Una delle ragioni della bassa crescita, italiana ed europea, è che troppi lavoratori sono impiegati e troppi capitali investiti nei settori diventati meno dinamici dell’economia. E’ il tema di uno dei dossier preparati per il semestre europeo a presidenza italiana, per essere proposti a Enrico Letta. Spostare capitali e persone in settori trainanti richiede cambiamenti radicali: può non bastare il cambiamento del management, servono culture diverse, può essere necessario l’innesto di outsider, fino al trasferimento del controllo.
Per il cambio di controllo, lo strumento per eccellenza è l’OPA. Non è l’unico, forse neppure il più usato, ma è emblematico di un sistema di mercato ordinato. Non per nulla norme che ne regolano lo svolgimento furono introdotte nel nostro ordinamento alla vigilia del grande ciclo di privatizzazioni del primo governo Prodi: serviva anche quello per significare al mondo finanziario che il nostro Paese si impegnava ad usare gli strumenti e le regole di mercato per effettuare la trasformazione dei monopoli pubblici in un sistema concorrenziale privato.
Per questo la proposta del sen. Mucchetti di modificare la legge sull’OPA era apparsa controcorrente in generale e dannosa nello specifico: introdotta con lo scopo dichiarato di ostacolare, rendendo più costoso per Telefònica, equivaleva alla dichiarazione che in Italia quello per il controllo è un mercato truccato, dove non si esita a cambiare in corsa una norma vigente, pur di ostacolare un socio, ancorché comunitario. Rendendo il livello a cui scatta l’OPA soggetto a giudizi discrezionali, introduceva un elemento aleatorio nelle decisioni finanziarie. Rendeva più difficili trasferimenti di controllo efficienti. Introduceva pure, come non bastasse, una nuova tassa a carico dei soggetti promotori dell’OPA. Il tutto facendosi scudo con il “virtuoso” obbiettivo, scoperto vedi caso proprio adesso dopo 20 anni, di aumentare i casi in cui le minoranze azionarie partecipano alla divisione del premio di controllo. Di questo e d’altro ancora (la proposta conteneva errori tecnici che avrebbero potuto renderla inefficace), siamo stati in molti scrivere: ma tutti passano in secondo piano rispetto al danno di immagine. Che il presidente della commissione senatoriale delle Attività Produttive affronti con simili strumenti i cambiamenti strutturali di cui il Paese ha bisogno è in palese contraddizione con gli sforzi del Presidente del Consiglio e del ministro dell’Economia in campo internazionale per dare del Paese un’immagine opposta. Non fa piacere leggere (sul FT del 20 Dicembre) articoli dal titolo “Corporate Italy: Dio mio!”. Si è appreso quindi con sollievo, non disgiunto da una certa soddisfazione, che l’emendamento, è stato respinto anche nella sua seconda presentazione.

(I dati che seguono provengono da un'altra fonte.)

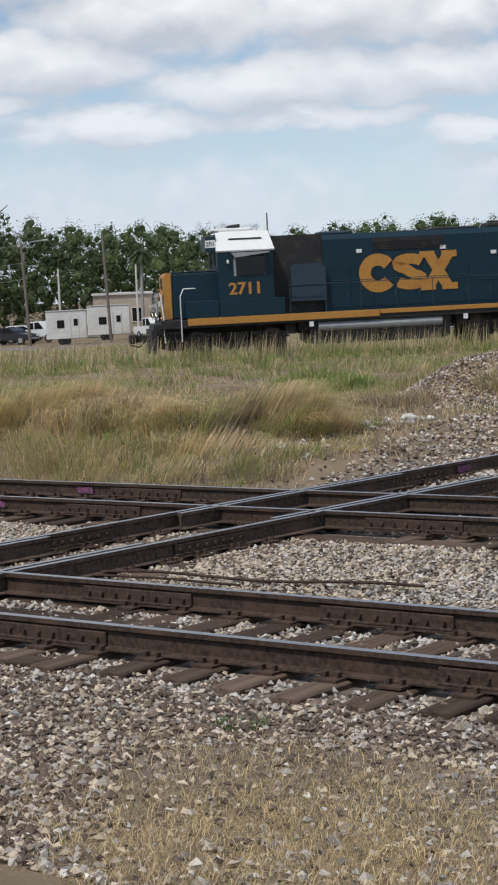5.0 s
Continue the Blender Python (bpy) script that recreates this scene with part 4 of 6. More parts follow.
# ---- stones ----
def loose_stones(name, label, x, y, z, size, mix, mats, seed):
    """Crushed stones: jittered eight-sided lumps, each turned at random."""
    rng = np.random.default_rng(seed)
    n = len(x)
    base = np.array([(1, 0, 0), (0, 1, 0), (-1, 0, 0), (0, -1, 0), (0, 0, 1), (0, 0, -1)], float) * 0.62
    P = base[None] + rng.uniform(-0.20, 0.20, (n, 6, 3))
    P *= (size[:, None] * rng.uniform(0.65, 1.25, (n, 3)) * np.array([1.15, 1.0, 0.85]))[:, None, :]
    a, b = rng.uniform(0, 6.283, n), rng.uniform(-0.6, 0.6, n)
    ca, sa, cb, sb = np.cos(a), np.sin(a), np.cos(b), np.sin(b)
    Y, Z = P[..., 1] * cb[:, None] - P[..., 2] * sb[:, None], P[..., 1] * sb[:, None] + P[..., 2] * cb[:, None]
    X, Y = P[..., 0] * ca[:, None] - Y * sa[:, None], P[..., 0] * sa[:, None] + Y * ca[:, None]
    V = np.stack([X + x[:, None], Y + y[:, None], Z + z[:, None]], 2).reshape(-1, 3)
    F0 = np.array([(0, 1, 4), (1, 2, 4), (2, 3, 4), (3, 0, 4), (1, 0, 5), (2, 1, 5), (3, 2, 5), (0, 3, 5)])
    F = (F0[None] + 6 * np.arange(n)[:, None, None]).reshape(-1, 3)
    idx = np.repeat(rng.choice(len(mats), n, p=mix), 8)
    ob = fast_mesh(name, V, F, mats, idx)
    return tagged(ob, label, "gravel", kind="stuff")


def scatter(rng, x0, x1, y0, y1, density, keep=None):
    n = int((x1 - x0) * (y1 - y0) * density)
    x, y = rng.uniform(x0, x1, n), rng.uniform(y0, y1, n)
    ok = (x > -1.22 * y - 1.0) & (x < 0.02 * y + 0.4)
    if keep is not None:
        ok &= keep(x, y)
    return x[ok], y[ok]


STONES = [M_STONE, M_STONE_TAN, M_STONE_DARK, M_STONE_WHITE]


def off_rails(x, y):
    ok = np.ones(len(x), bool)
    for r in (Y_NEAR, Y_NEAR + GAUGE, Y_FAR, Y_FAR + GAUGE):
        ok &= abs(y - r) > 0.10
    bx = -x - 0.0206 * -y * 0 - (B_OFF + 0.0 - 0.0206 * y)
    for o in (0, GAUGE):
        ok &= abs(bx - o) > 0.10
    return ok


def patchy(x, y, f, seed):
    return np.array([noise.noise((a * f + seed, b * f, seed)) for a, b in zip(x, y)])


def dirt_dist(x, y):
    """1 at the rim of the bare dirt on the near bank."""
    return np.hypot((x + 5.3 + 0.5 * (y - 7.3)) / 1.75, np.where(y > 7.15, y - 7.15, (y - 7.15) * 0.35))


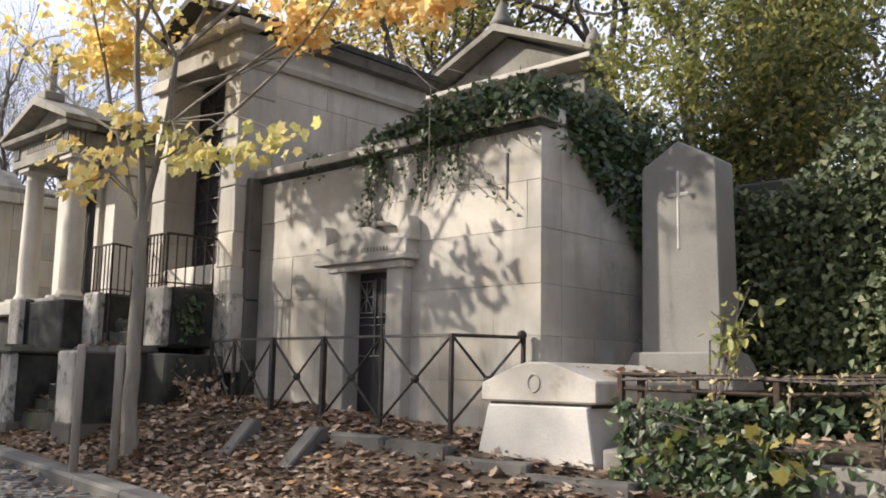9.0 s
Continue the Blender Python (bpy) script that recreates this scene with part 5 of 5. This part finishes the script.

Oltretutto aveva già provveduto il mercato a rendere la situazione in Telecom più variegata, e per certi versi più interessante. Appena i soci di Telco messi a garantire l’ancoraggio italiano di Telecom hanno dichiarato la loro volontà di uscire dallo stallo che sta consumando l’azienda, si è visto che esiste una pluralità di soggetti pronti a scommettere i propri soldi che con un controllo e un management diverso Telecom può valere di più di quanto esprima l’attuale quotazione di Borsa. Per un’azienda che si accusava di non aver prospettive, di lesinare su investimenti essenziali per il Paese, di perdere rilevanza sullo scacchiere su cui si sta giocando il consolidamento della telefonia mondiale, essere al centro di molteplici interessi, dovrebbe essere qualcosa da guardare con spirito aperto. Non sembra vederla in questo modo la Consob: la vicenda del prestito convertendo è certamente da guardare con attenzione, ma a giudicare dalla fretta di accusare prima di sapere è sembrato che la nostra autorità di vigilanza guardasse a Blackrock più come a un pregiudicato sospetto che come al più grosso fondo del mondo disposto a investire nel nostro Paese.
La questione della corporate governance è da noi un cantiere aperto: ma essa va affrontata non con l’occhio al presente (o al passato prossimo) ma con sguardo lungimirante, nella consapevolezza della sua importanza per i cambiamenti strutturali da cui si son prese le mosse. Le vicende Telecom giungono come una conferma a chi pensa che un approccio moderno al tema dovrebbe porsi non tanto il problema di chi controlla le società quotate quanto quello della loro onestà quali gestori di soldi anche altrui. Dovrebbe concentrare i propri sforzi per creare un insieme di istituzioni e di regole che rendano più difficile e, al limite, non conveniente, l’appropriazione di parte del valore dell’impresa da parte dei soci di controllo: mettere dunque al centro la prevenzione e la repressione dei conflitti d’interessi nella gestione delle società.